Masoud Farahmandfar, Musa Abdollahi

UDC 82(55)-94

https://doi.org/10.20339/PhS.6s-22.123   

 

Masoud Farahmandfar,

Doctor, Member of the Academic Council

Allameh Tabatabaee University (Tehran, Iran)

ORCID ID: 0000-0001-8194-6719

Scopus Author ID: 57194577066

e-mail: masoudfarahmandfar@gmail.com

Musa Abdollahi,

Doctor, Member of the Academic Council

Allameh Tabatabaee University (Tehran, Iran)

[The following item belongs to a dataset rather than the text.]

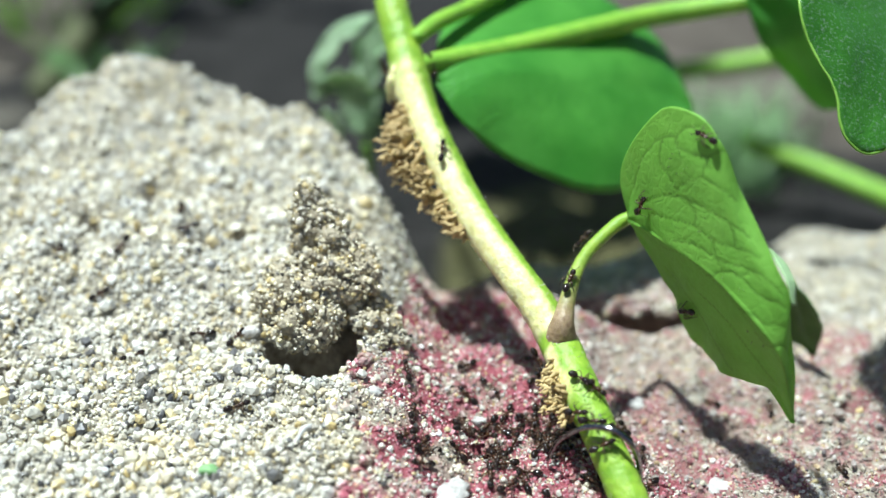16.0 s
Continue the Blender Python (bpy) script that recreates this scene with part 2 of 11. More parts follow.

ORCID ID: 0000-0003-0345-5732

e-mail: mabdollahi82@yahoo.com

 

The present article discusses how terrains of belonging are constructed and articulated textually through historical novels which bring the past into the present, and link the national identity of people to memories of their ancestors, to their nation’s glorious past. The rise of the historical novel in Iran was concomitant with Iran’s Constitutional Revolution of 1906, which was hailed by many a critic and historian as a major time of sociopolitical awakening which contributed to protecting the cultural legacies of the past and keeping aglow the propitious light of belonging and nationhood. Historiography has been a fecund ground for Iranian fiction-writers in which to retrieve a sense of national identity. This article aims at showing how Persian historical novels foreground the symbiotic relationship between remembering and belonging, and open up texts to their national significances.

Keywords: Persian historical novel, the nation, the Constitutional Revolution, historiography.